Es el momento de ordenar papeles, de guardar en cajones aquello que puede ser guardado, de decidir qué se viene conmigo y qué se queda encerrado en este despacho. Es el momento de dejar a oscuras estos veinticuatro metros cuadrados. De cerrar la puerta con llave y marcharme, de dejar en silencio mi mesa de trabajo, la mesa de reuniones, el archivador, el armario, las estanterías, el ordenador, la impresora y el teléfono.
Estoy en el mismo sitio que ayer pero es tan distinto cómo lo veo ahora. Este último día de junio siempre me obliga a mirar hacia atrás antes de hacerlo hacia delante. Esta tarde solitaria en un edificio vacío me llena con su silencio. Es un ejercicio que necesito para ser consciente del principio y fin de las cosas. Me detengo, miro atrás y sigo adelante.
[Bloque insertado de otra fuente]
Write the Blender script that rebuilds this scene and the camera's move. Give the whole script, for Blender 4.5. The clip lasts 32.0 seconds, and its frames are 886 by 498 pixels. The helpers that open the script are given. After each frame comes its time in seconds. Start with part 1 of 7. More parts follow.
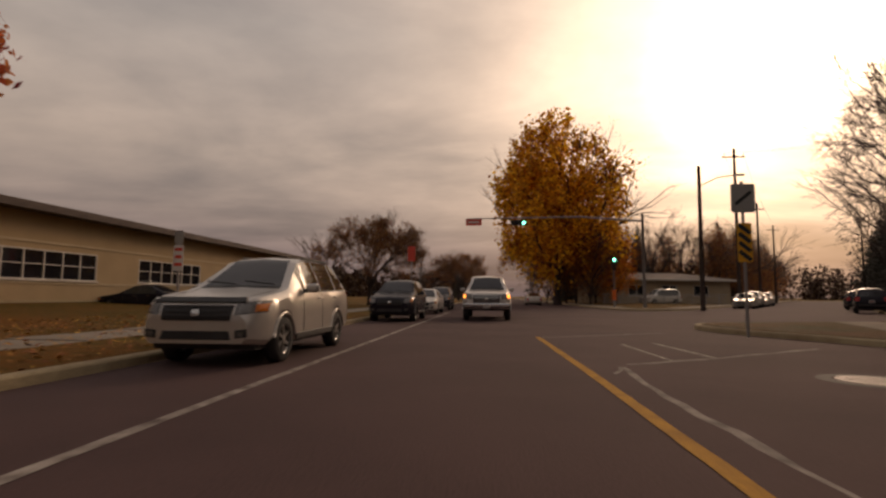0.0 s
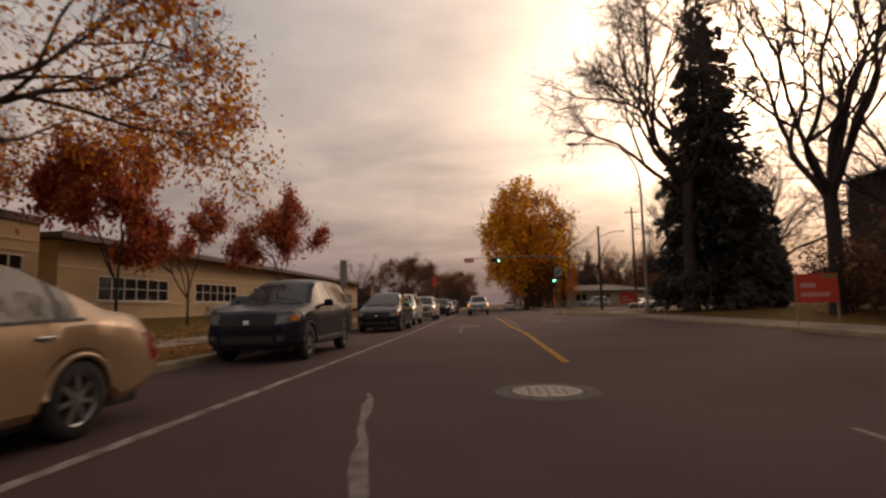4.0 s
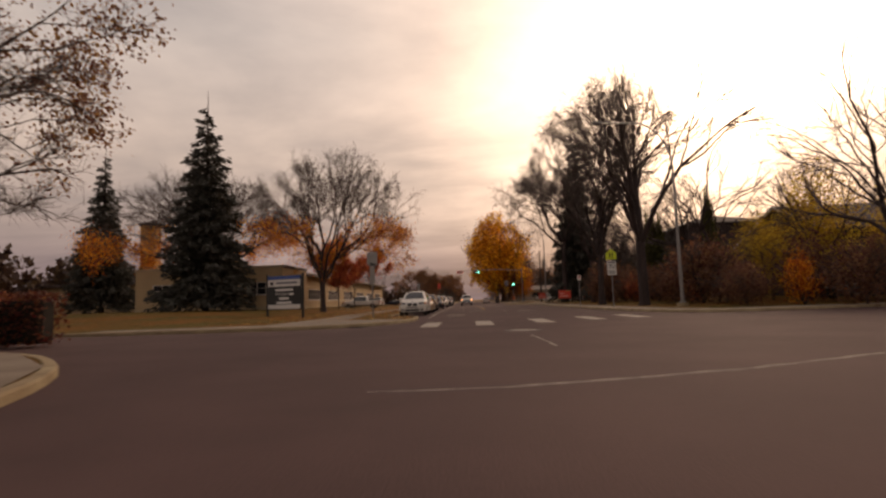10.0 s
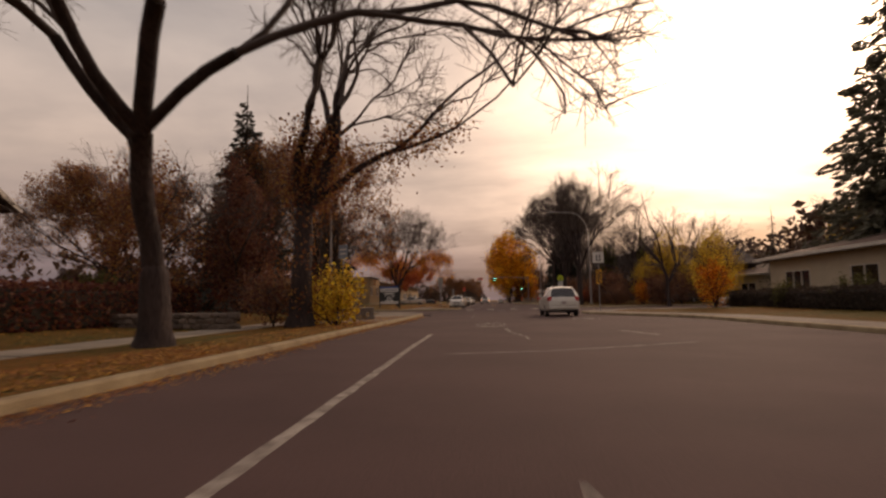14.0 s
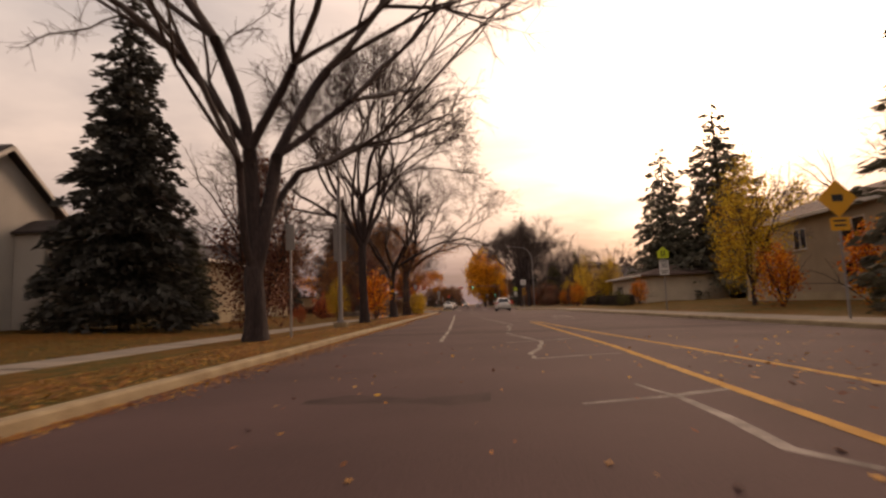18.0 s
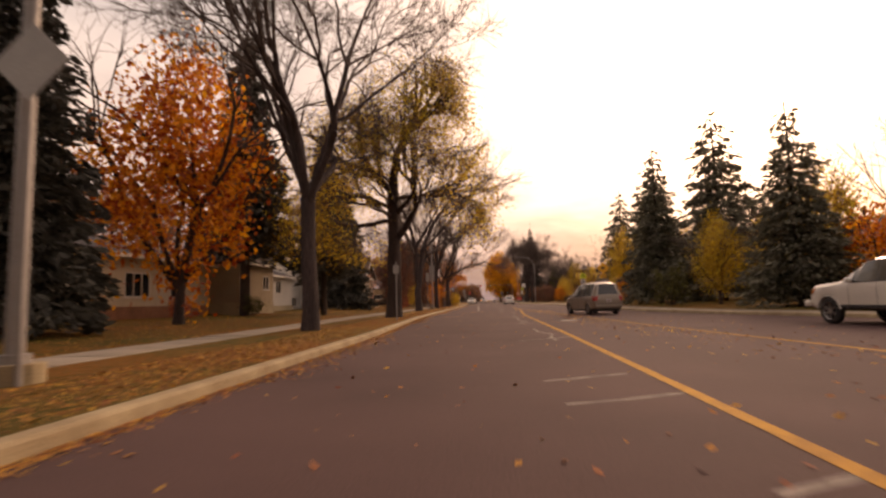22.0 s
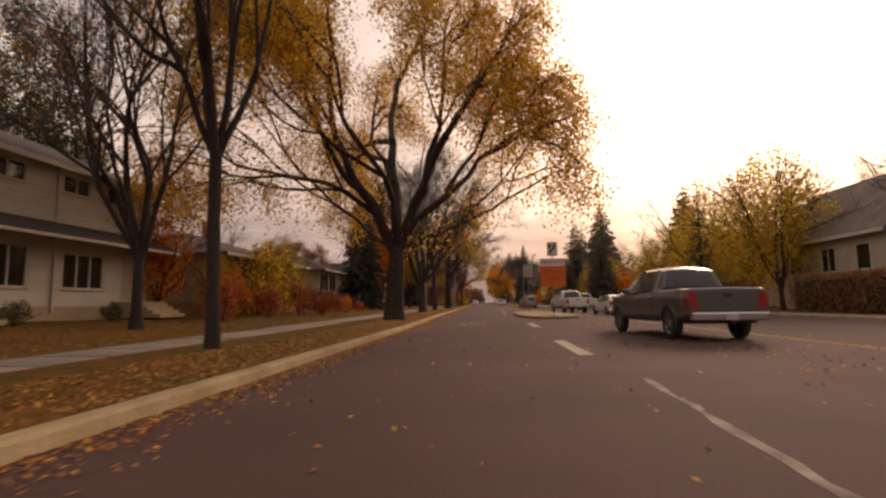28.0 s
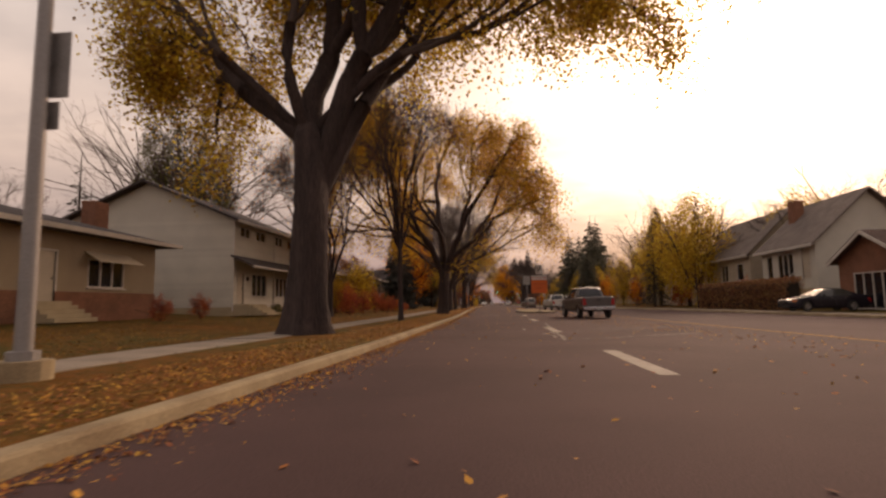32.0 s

Los tiempos están cambiando me dice esa voz que siempre me acompaña. Sé que probablemente no es cierto pero necesito creerlo. Aunque se trate de un eterno retorno me aferro a la esperanza de un cambio eterno que me mantiene en equilibrio entre rutina y movimiento. Me gusta la rutina, no soporto sin embargo la inmovilidad. Qué difícil es estar quieto pero no detenido.
Los tiempos están cambiando, puedes cambiar los tiempos.
Es momento de guardar todo en mi mochila, de apagar la luz de la mesa, de levantarme, de avanzar hacia la puerta, de cerrarla, de perderme entre la gente que pasa ante mí sin verme. Es momento de caminar por las calles mojadas en este extraño día de junio que empezó esta mañana con tanto ruido y acaba con tanto silencio.
tu viejo ordenador tendrá 6 años o quizás 10.
Antes eso era actualidad.
La magia del 30 de junio está ahí. Muchos la conocemos muy bien.
Termina algo que hemos contribuido a hacer y que años más tarde veremos que sí, que valió la pena.
El verano te espera centrifugando tu música y tu cabeza.
El 30 de junio es un rito de paso. Para mí al menos lo es. No importa que queden tareas pendientes o no. Es una frontera. Y sí, termina una labor. Seguro que da buenos frutos.